Entonces se matará, o la matarán antes de que ella provoque un bochorno de estado, y todos los esfuerzos habrán sido inútiles o, por el contrario, habrán servido para hacer por fin, de Norma Jean, la inolvidable y única Marilyn.

viernes, 5 de febrero de 2010

Nadie me prometió un jardín de rosas

Escribir es una experiencia demoledora. A veces pienso que escribimos para entendernos mejor, pero casi siempre, para huir de nosotros mismos. Por supuesto que este último objetivo es imposible de cumplir, por muchas razones. Pero en esa distancia que tomamos con respecto al personaje, por ejemplo, ¿no hay una necesidad desesperada de gritar que no, que no somos eso, que si alguna vez lo fuimos ya no lo somos ni lo seremos más?

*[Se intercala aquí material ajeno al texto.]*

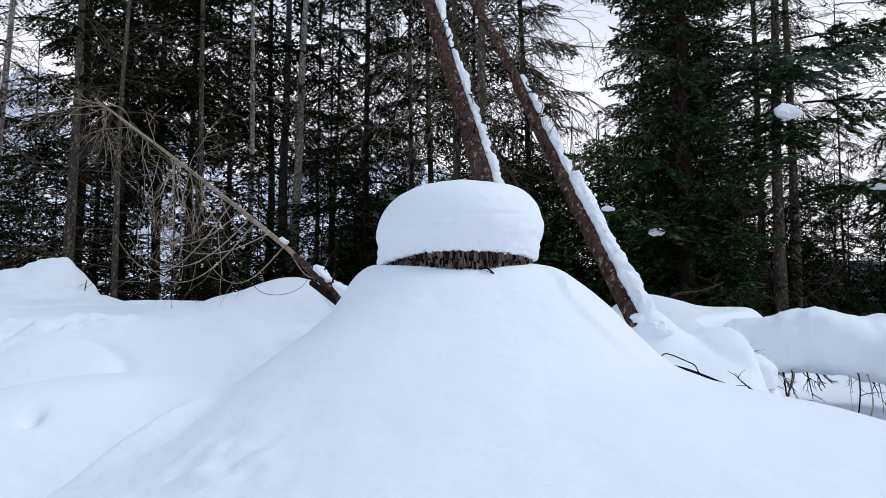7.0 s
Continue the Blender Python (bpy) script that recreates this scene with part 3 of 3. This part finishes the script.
def crown(kind, seed):
    """Boughs and dead twigs of a far tree, joined."""
    if (kind, seed) in CROWNS:
        return CROWNS[kind, seed]
    rng = np.random.default_rng(seed)
    stems, needles, dead = Geo(), Geo(), Geo()
    green, dry = dress(kind, rng)
    for z, az, el, L in green:
        high = z > 7
        bough(stems, needles, (0, 0, z), az, el, L, SPEC[kind][4] * rng.uniform(0.7, 1.3), rng, SPEC[kind][5] * (0.55 if high else 0.85), 0.25, (0.16, 0.034) if high else (0.1, 0.02))
    for z, az, el, L in dry:
        twig(dead, (0, 0, z), (math.cos(az), math.sin(az), el), L, rng.uniform(0.0, 0.1), 0.0065, rng, 3, 2, 6, 0.14)
    CROWNS[kind, seed] = (stems.mesh("wood_of_crown"), needles.mesh("crown", False), dead.mesh("twig_fringe"))
    return CROWNS[kind, seed]


def wear(ob, mat, slot=0):
    if ob.data.materials[slot] != mat:
        ob.material_slots[slot].link = "OBJECT"
        ob.material_slots[slot].material = mat


TREE_COUNT = 0


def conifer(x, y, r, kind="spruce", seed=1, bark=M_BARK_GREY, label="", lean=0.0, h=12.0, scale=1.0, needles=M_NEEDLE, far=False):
    global TREE_COUNT
    TREE_COUNT += 1
    rng = np.random.default_rng(900 + TREE_COUNT)
    z = ground_at(x, y) - 0.15
    ob = thing("spruce_tree" if kind != "fir" else "fir_tree", label, "tree", (x, y, z), "deep forest trees" if far else "forest trees")
    wob = rng.normal(0, 0.05, 4)
    pts = [(lean * -2.6 + wob[0] * 0.5, 0, -0.2), (lean * -1.4 + wob[1] * 0.4, wob[2] * 0.4, h * 0.12), (0, 0, h * 0.25), (lean * 1.6 + wob[3], wob[1], h * 0.5), (lean * 4.0, 0, h)]
    g, line, rad = rough_trunk(pts, r * 1.12, r * 0.2, 70 + TREE_COUNT, 14, 60, 0.1)
    part("trunk", g, bark, ob)
    if far:
        turn = rng.uniform(0, 2 * math.pi)
        # far twigs take the dark material in place of deep-wood shade
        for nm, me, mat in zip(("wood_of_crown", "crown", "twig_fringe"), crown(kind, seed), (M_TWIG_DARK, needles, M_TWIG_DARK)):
            p = tagged(part(nm, me, mat, ob), kind="stuff")
            wear(p, mat)
            p.rotation_euler, p.scale = (0, 0, turn), (scale, scale, scale)
        return ob
    green, dry = dress(kind, rng)
    q = np.linspace(0, 1, len(line))
    for hz, az, el, L in green:
        hz *= scale
        at = [np.interp(hz, line[:, 2], line[:, c]) for c in range(2)]
        p = part("bough", bough_mesh(kind, int(rng.integers(0, 6))), M_NEEDLE, ob)
        wear(p, needles, 1)
        p.matrix_local = Matrix.Translation((*at, hz)) @ Euler((rng.normal(0, 0.25), -el, az)).to_matrix().to_4x4() @ Matrix.Scale(L * scale / 1.2, 4)
    for hz, az, el, L in dry:
        at = [np.interp(hz, line[:, 2], line[:, c]) for c in range(2)]
        p = part("dead_twig", twig_mesh(int(rng.integers(0, 10))), M_TWIG, ob)
        p.matrix_local = Matrix.Translation((*at, hz)) @ Euler((rng.uniform(-1.2, 1.2), -el, az)).to_matrix().to_4x4() @ Matrix.Scale(L / 0.8, 4)
    return ob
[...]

En las diferencias que les imponemos a los personajes para que no sean iguales a nosotros, hay una especie de despedida de todo lo que hemos venido siendo hasta el último minuto del momento en que nos sentamos a contar una historia. En ese caso, la palabra escrita serviría a la vez como renacimiento y como entierro del que escribe. Una forma, si se quiere, bastante penosa de volver a inventarse.

jueves, 4 de febrero de 2010

Miradas

“Cuando los progresos culturales son realmente un éxito y eliminan el mal, raramente despiertan entusiasmo. Más bien se dan por supuestos, y la atención se centra en los males que continúan existiendo. Así actúa la ley de la importancia creciente de las sobras: cuanta más negatividad desaparece de la realidad, más irrita la negatividad que queda, justamente porque disminuye”.

Esta cita pertenece a Odo Marquard (Filosofía de la compensación: estudios sobre antropología filosófica). Está en un libro que acabo de leer, “El perdedor radical”, de Hans Magnus Enzensberger: un ensayo sobre los sujetos que de pronto parecen enloquecer de odio y matan a su familia o a sus compañeros de colegio, y también sobre los grupos fundamentalistas que actúan en base al odio. En el capítulo 3, donde está la cita de Marquard, Enzensberger dice: “El progreso no ha eliminado la miseria humana, pero la ha transformado enormemente. En los dos últimos siglos, las sociedades más exitosas se han ganado a pulso nuevos derechos, nuevas expectativas y nuevas reivindicaciones; han acabado con la idea de un destino irreductible; han puesto en el orden del día conceptos tales como la dignidad humana y los derechos del hombre; han democratizado la lucha por el reconocimiento y despertado expectativas de igualdad que no pueden cumplir; y al mismo tiempo se han encargado de exhibir la desigualdad ante todos los habitantes del planeta y en todos los canales de televisión durante las 24 horas de día. Por eso, la decepcionabilidad de los seres humanos ha aumentado con cada progreso”.